Data block.
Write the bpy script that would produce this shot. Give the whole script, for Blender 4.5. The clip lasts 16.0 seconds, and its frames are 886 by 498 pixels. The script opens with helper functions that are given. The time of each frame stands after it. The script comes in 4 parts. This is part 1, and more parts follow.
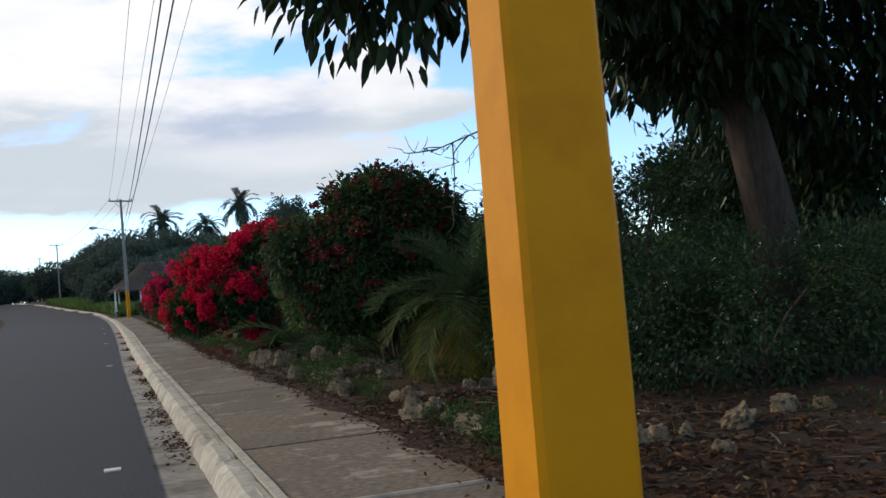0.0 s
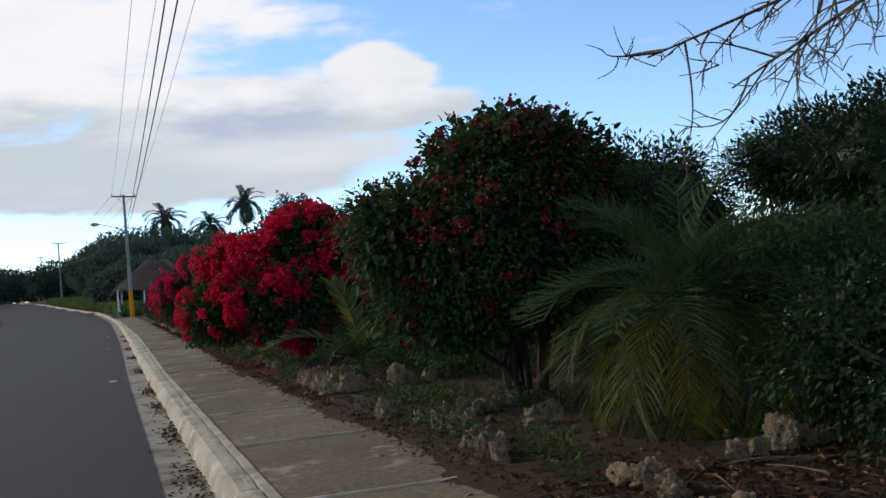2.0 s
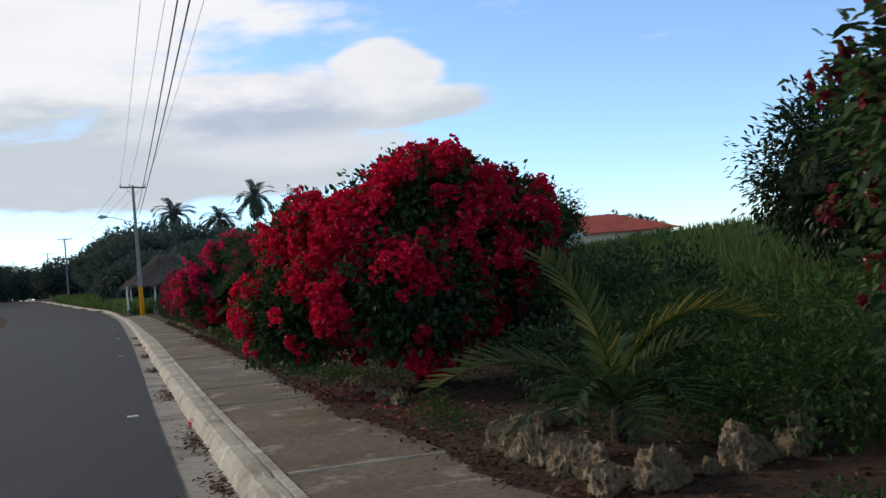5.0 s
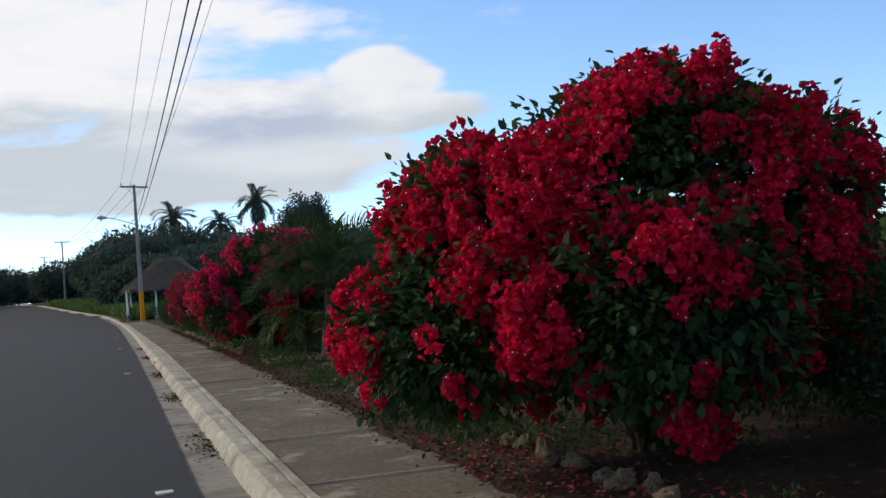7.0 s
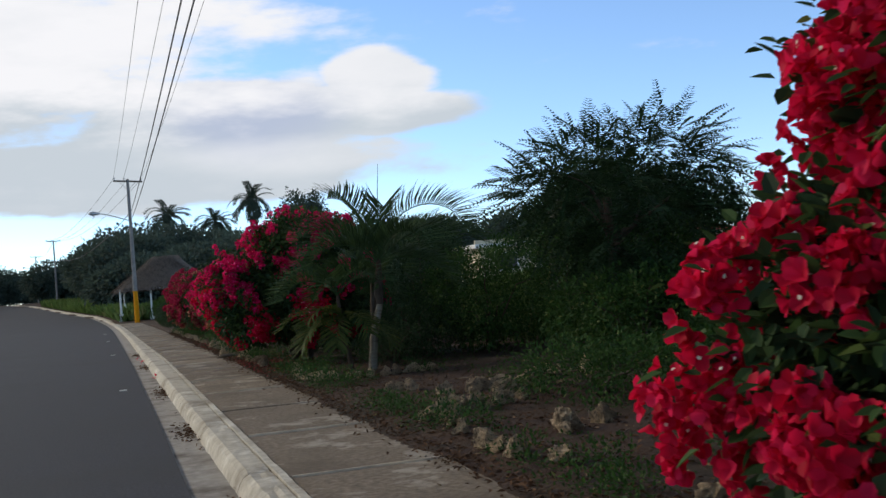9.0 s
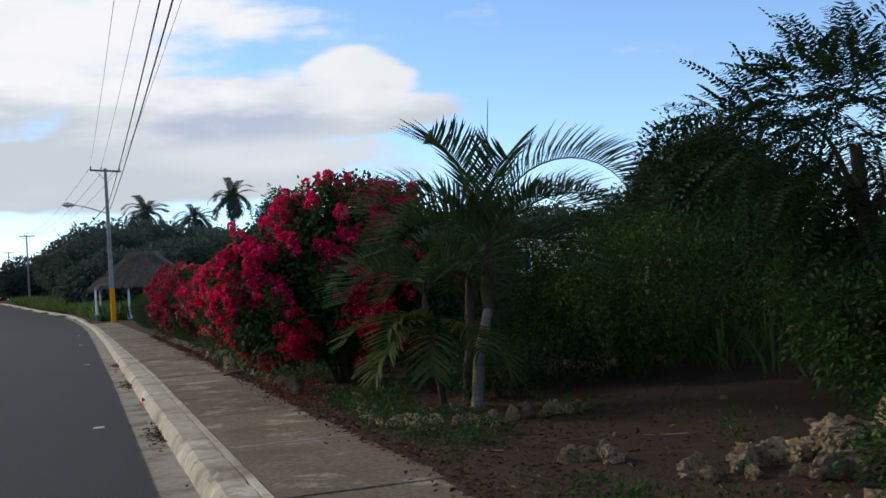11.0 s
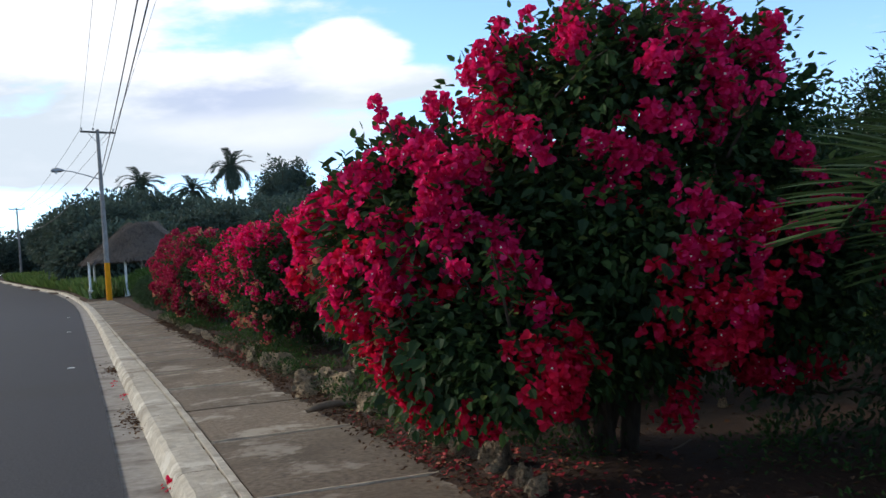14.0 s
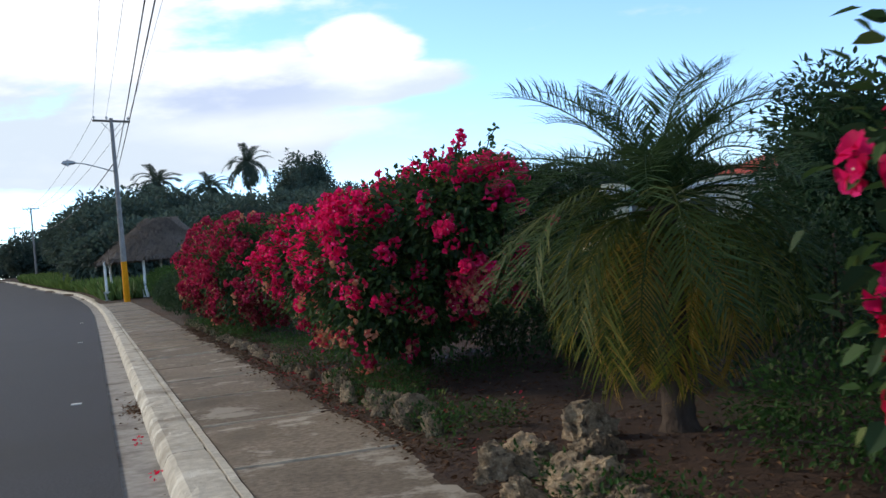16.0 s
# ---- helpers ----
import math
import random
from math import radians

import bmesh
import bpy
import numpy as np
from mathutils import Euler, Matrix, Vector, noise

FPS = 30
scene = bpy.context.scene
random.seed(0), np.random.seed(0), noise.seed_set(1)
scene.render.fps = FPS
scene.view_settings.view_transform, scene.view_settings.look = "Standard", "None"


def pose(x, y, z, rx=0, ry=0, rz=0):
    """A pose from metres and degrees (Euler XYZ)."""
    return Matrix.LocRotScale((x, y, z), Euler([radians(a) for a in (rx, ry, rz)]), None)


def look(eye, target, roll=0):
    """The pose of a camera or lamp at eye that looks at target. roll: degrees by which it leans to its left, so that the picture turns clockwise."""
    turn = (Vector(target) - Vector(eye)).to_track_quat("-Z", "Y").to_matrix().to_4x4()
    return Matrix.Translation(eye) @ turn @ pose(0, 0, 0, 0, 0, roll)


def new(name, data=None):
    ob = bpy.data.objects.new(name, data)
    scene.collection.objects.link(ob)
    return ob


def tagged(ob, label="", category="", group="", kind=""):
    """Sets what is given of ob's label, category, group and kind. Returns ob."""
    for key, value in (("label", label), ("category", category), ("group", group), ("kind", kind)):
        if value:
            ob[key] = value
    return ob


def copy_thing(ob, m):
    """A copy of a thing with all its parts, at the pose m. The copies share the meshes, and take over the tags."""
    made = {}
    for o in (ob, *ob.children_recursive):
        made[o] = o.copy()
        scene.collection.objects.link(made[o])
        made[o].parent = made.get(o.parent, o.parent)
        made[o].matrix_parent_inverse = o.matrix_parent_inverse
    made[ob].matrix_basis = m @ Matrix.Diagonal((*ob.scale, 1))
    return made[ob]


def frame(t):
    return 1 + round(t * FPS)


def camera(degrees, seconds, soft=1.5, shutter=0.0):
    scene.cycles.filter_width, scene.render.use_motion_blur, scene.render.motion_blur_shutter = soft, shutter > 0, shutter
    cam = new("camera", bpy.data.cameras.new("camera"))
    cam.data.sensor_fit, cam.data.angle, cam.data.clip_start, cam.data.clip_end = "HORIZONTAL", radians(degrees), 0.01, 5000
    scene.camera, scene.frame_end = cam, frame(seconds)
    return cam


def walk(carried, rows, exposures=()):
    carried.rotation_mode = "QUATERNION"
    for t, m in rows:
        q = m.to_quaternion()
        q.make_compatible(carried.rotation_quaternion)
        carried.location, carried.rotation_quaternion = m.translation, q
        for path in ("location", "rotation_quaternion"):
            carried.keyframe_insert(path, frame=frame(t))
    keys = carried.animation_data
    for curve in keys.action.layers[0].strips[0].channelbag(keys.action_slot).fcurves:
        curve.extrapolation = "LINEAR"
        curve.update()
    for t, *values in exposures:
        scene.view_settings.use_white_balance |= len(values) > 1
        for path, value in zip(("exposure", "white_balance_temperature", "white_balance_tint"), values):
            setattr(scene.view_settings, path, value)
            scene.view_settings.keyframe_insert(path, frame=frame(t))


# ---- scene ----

Set exercise. Take the data above and repeat it exactly, leaving each picture out.

Written solution.
Write the bpy script that would produce this shot. Give the whole script, for Blender 4.5. The clip lasts 16.0 seconds, and its frames are 886 by 498 pixels. The script opens with helper functions that are given. The time of each frame stands after it. The script comes in 4 parts. This is part 1, and more parts follow.
0.0 s
2.0 s
5.0 s
7.0 s
9.0 s
11.0 s
14.0 s
16.0 s
# ---- helpers ----
import math
import random
from math import radians

import bmesh
import bpy
import numpy as np
from mathutils import Euler, Matrix, Vector, noise

FPS = 30
scene = bpy.context.scene
random.seed(0), np.random.seed(0), noise.seed_set(1)
scene.render.fps = FPS
scene.view_settings.view_transform, scene.view_settings.look = "Standard", "None"


def pose(x, y, z, rx=0, ry=0, rz=0):
    """A pose from metres and degrees (Euler XYZ)."""
    return Matrix.LocRotScale((x, y, z), Euler([radians(a) for a in (rx, ry, rz)]), None)


def look(eye, target, roll=0):
    """The pose of a camera or lamp at eye that looks at target. roll: degrees by which it leans to its left, so that the picture turns clockwise."""
    turn = (Vector(target) - Vector(eye)).to_track_quat("-Z", "Y").to_matrix().to_4x4()
    return Matrix.Translation(eye) @ turn @ pose(0, 0, 0, 0, 0, roll)


def new(name, data=None):
    ob = bpy.data.objects.new(name, data)
    scene.collection.objects.link(ob)
    return ob


def tagged(ob, label="", category="", group="", kind=""):
    """Sets what is given of ob's label, category, group and kind. Returns ob."""
    for key, value in (("label", label), ("category", category), ("group", group), ("kind", kind)):
        if value:
            ob[key] = value
    return ob


def copy_thing(ob, m):
    """A copy of a thing with all its parts, at the pose m. The copies share the meshes, and take over the tags."""
    made = {}
    for o in (ob, *ob.children_recursive):
        made[o] = o.copy()
        scene.collection.objects.link(made[o])
        made[o].parent = made.get(o.parent, o.parent)
        made[o].matrix_parent_inverse = o.matrix_parent_inverse
    made[ob].matrix_basis = m @ Matrix.Diagonal((*ob.scale, 1))
    return made[ob]


def frame(t):
    return 1 + round(t * FPS)


def camera(degrees, seconds, soft=1.5, shutter=0.0):
    scene.cycles.filter_width, scene.render.use_motion_blur, scene.render.motion_blur_shutter = soft, shutter > 0, shutter
    cam = new("camera", bpy.data.cameras.new("camera"))
    cam.data.sensor_fit, cam.data.angle, cam.data.clip_start, cam.data.clip_end = "HORIZONTAL", radians(degrees), 0.01, 5000
    scene.camera, scene.frame_end = cam, frame(seconds)
    return cam


def walk(carried, rows, exposures=()):
    carried.rotation_mode = "QUATERNION"
    for t, m in rows:
        q = m.to_quaternion()
        q.make_compatible(carried.rotation_quaternion)
        carried.location, carried.rotation_quaternion = m.translation, q
        for path in ("location", "rotation_quaternion"):
            carried.keyframe_insert(path, frame=frame(t))
    keys = carried.animation_data
    for curve in keys.action.layers[0].strips[0].channelbag(keys.action_slot).fcurves:
        curve.extrapolation = "LINEAR"
        curve.update()
    for t, *values in exposures:
        scene.view_settings.use_white_balance |= len(values) > 1
        for path, value in zip(("exposure", "white_balance_temperature", "white_balance_tint"), values):
            setattr(scene.view_settings, path, value)
            scene.view_settings.keyframe_insert(path, frame=frame(t))


# ---- scene ----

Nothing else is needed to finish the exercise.